A decade later he's the head coach at UCLA with a national championship under his belt, the world's No. 1 amateur on his team and a decision to make about going to the Masters this week.

"I'd love to go. I want to go," Freeman said. "But I've also got nine other guys at home that I've got to make better. I want to work 'em hard, I want them to figure how to get to the Masters.

"I think your role is different with every player. My role with Patrick is just to continue to allow him to develop and allow him to become the very best, not try to impose what I think he needs to be doing at all times. To me it's easy to be this way. It's very natural."


I ask Mulligan what he will say to Cantlay when he tees off at Augusta this week and immediately regret it. We've been talking for an hour and I should know better. I should know him better. This is a man who has never once asked one of his golfers what he shot or whether he won a match, only how it felt and whether they played well.

But sometimes a wrong turn can lead to a good place. Mulligan indulges the question.

"I don't know, my mind would never work like that," he said. "You never know whether they're going to be up or down.
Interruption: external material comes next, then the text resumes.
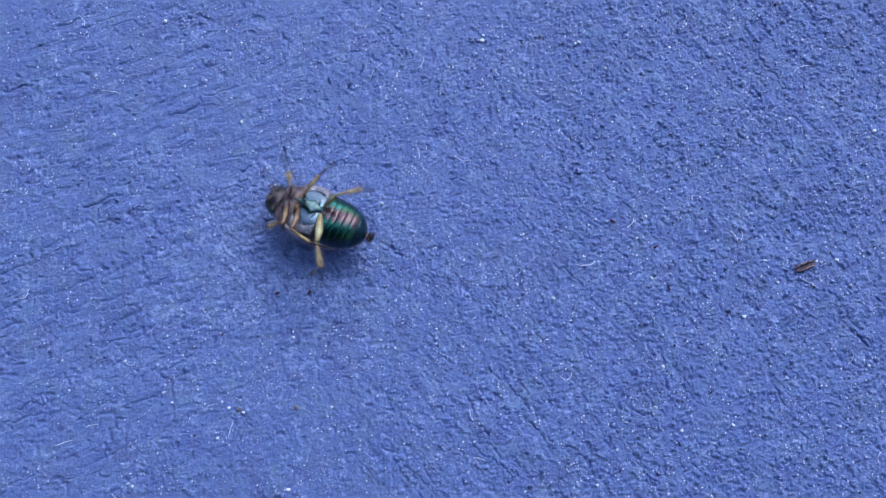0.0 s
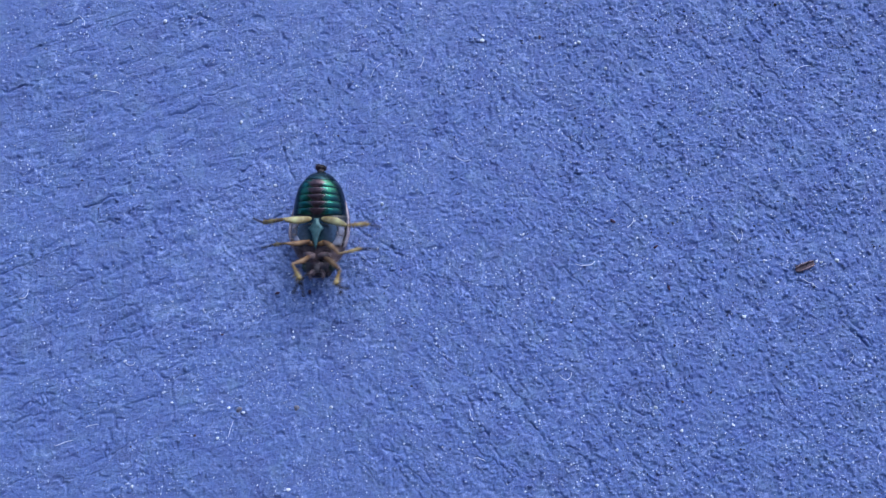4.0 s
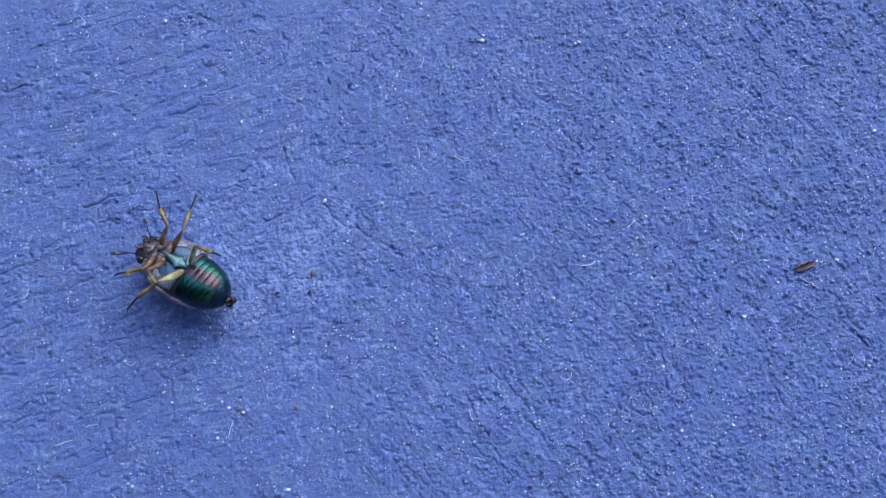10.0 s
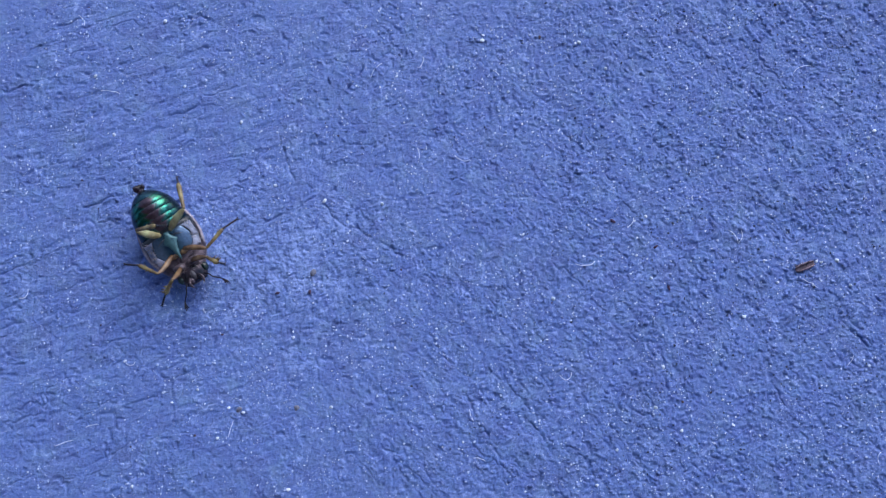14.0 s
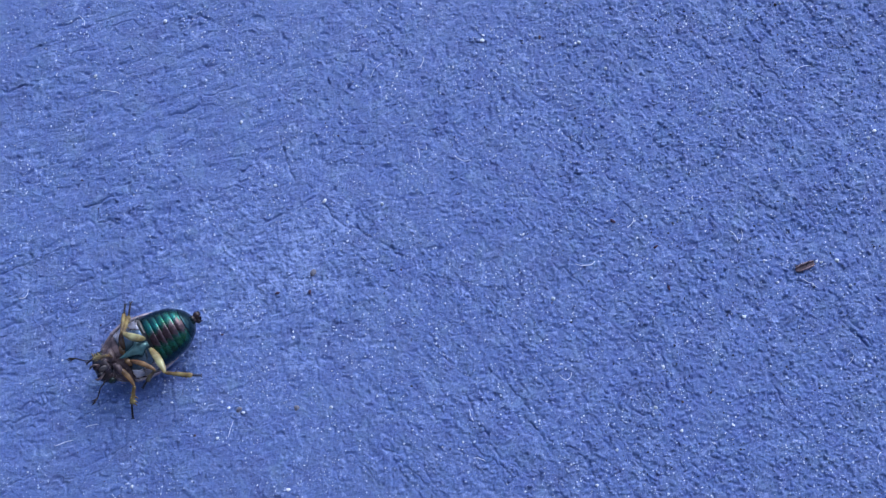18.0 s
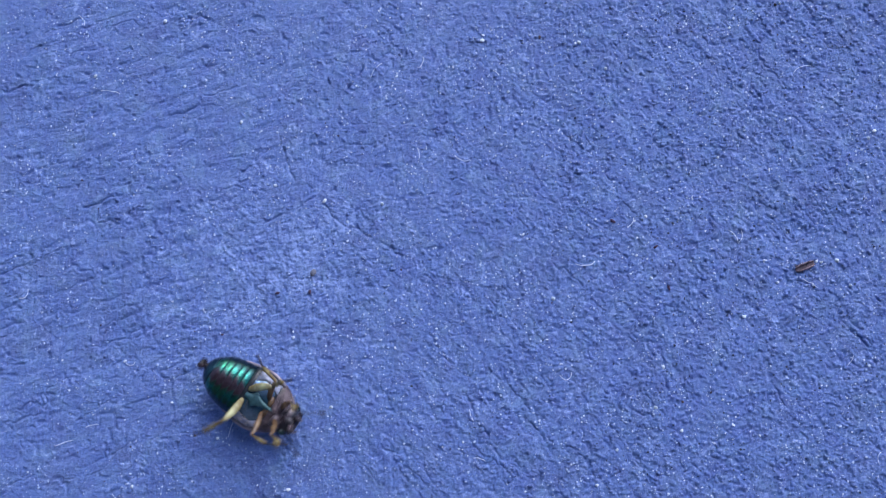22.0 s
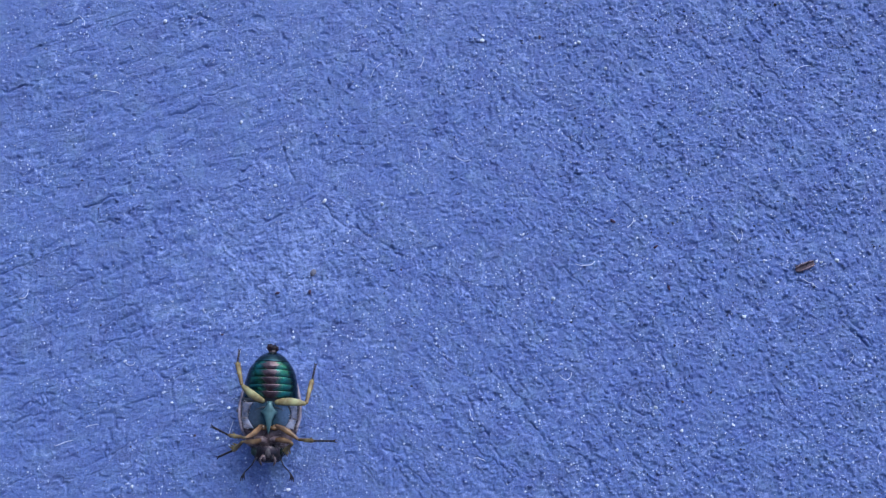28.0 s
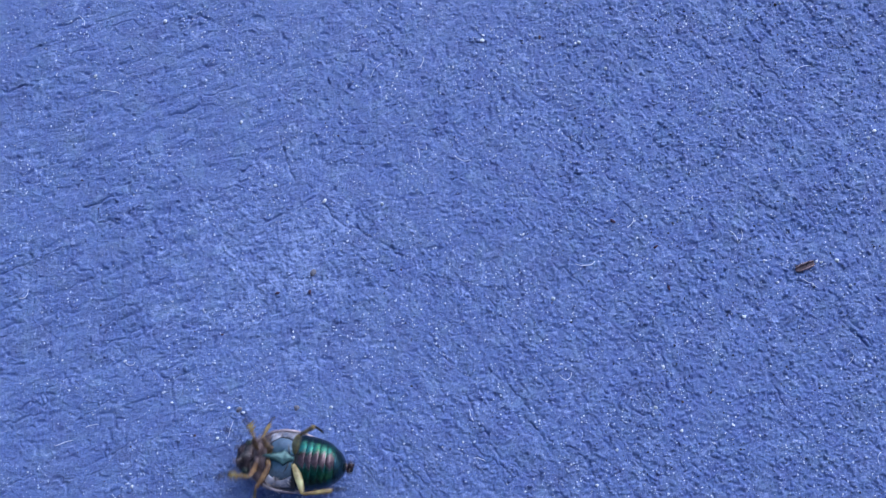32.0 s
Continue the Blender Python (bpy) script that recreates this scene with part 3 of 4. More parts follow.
# lint: three points each, x, y in mm
FIBRES = [
    (-13.2, 31.5, -12.3, 33.6, -11.0, 34.3), (63.5, 32.2, 64.9, 34.3, 67.3, 33.7),
    (-4.4, 16.3, -4.0, 17.6, -4.6, 18.4), (2.1, 17.0, 3.6, 15.3, 4.9, 16.4),
    (50.4, 3.5, 51.9, 2.7, 52.3, 0.9), (52.3, 0.9, 53.5, 2.6, 52.7, 3.6),
    (23.3, -2.6, 25.9, -3.6, 26.8, -2.2), (20.2, -22.3, 21.9, -24.2, 22.4, -21.8),
    (-62.0, 29.1, -59.9, 29.1, -58.4, 28.5), (-66.4, 43.3, -65.3, 42.5, -65.5, 41.3),
    (-74.5, -8.8, -72.8, -9.2, -72.9, -7.2), (-66.8, -34.4, -65.3, -33.8, -63.7, -33.3),
]
MORE_FIBRES = [
    (-61.7, -31.3, -60.8, -30.8, -59.5, -30.8), (4.5, -28.2, 4.7, -29.3, 5.3, -30.2),
    (5.2, -36.5, 6.6, -36.2, 7.2, -37.1), (-55.2, -19.9, -54.2, -21.3, -53.5, -19.9),
    (-37.0, -33.0, -36.6, -31.6, -36.2, -30.1), (75.3, -35.4, 74.3, -36.4, 74.8, -37.5),
    (69.8, 11.7, 71.0, 12.2, 71.3, 10.7), (63.3, -5.4, 64.6, -6.0, 65.8, -7.0),
    (32.9, 4.1, 33.7, 4.6, 33.9, 5.8), (9.0, 32.9, 9.8, 32.6, 10.2, 31.9),
    (71.6, -18.7, 71.2, -19.9, 70.3, -20.7), (-4.5, 33.4, -3.3, 34.3, -3.7, 35.6),
]
for x0, y0, x1, y1, x2, y2 in FIBRES + MORE_FIBRES:
    bm = bmesh.new()
    pts = []
    for k in range(15):
        f = k / 14
        x = (1 - f) ** 2 * x0 + 2 * f * (1 - f) * x1 + f * f * x2
        y = (1 - f) ** 2 * y0 + 2 * f * (1 - f) * y1 + f * f * y2
        x += 0.16 * noise.noise(Vector((x, y, 1)) * 1.1)
        y += 0.16 * noise.noise(Vector((x, y, 7)) * 1.1)
        pts.append((x, y, height_at(x, y)))
    zs = [p[2] for p in pts]
    pts = [Vector((x, y, max(zs[max(0, k - 2):k + 3]) + 0.05)) * MM for k, (x, y, _) in enumerate(pts)]
    tube(bm, pts, [0.06 * MM * (0.4 if k in (0, 14) else 1) for k in range(15)], 6)
    tagged(mesh_object("lint_fibre", bm, LINT), "curled white lint fibre on the blue paint", "fibre", "lint fibres")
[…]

Or what they'll look like when they're in warm-ups.

"It just depends on the situation, what their eyes look like."

Will he look like he did right before teeing off on the 10th at Congressional last June? Will his eyes reveal anything? Will his face look differently after all he has done? Is this the place where they all just get out of the way and let whatever is going to happen, happen? Or is there work still to be done?

"He's not scared to play well," Freeman said. "He's going there to play well, not just to enjoy it."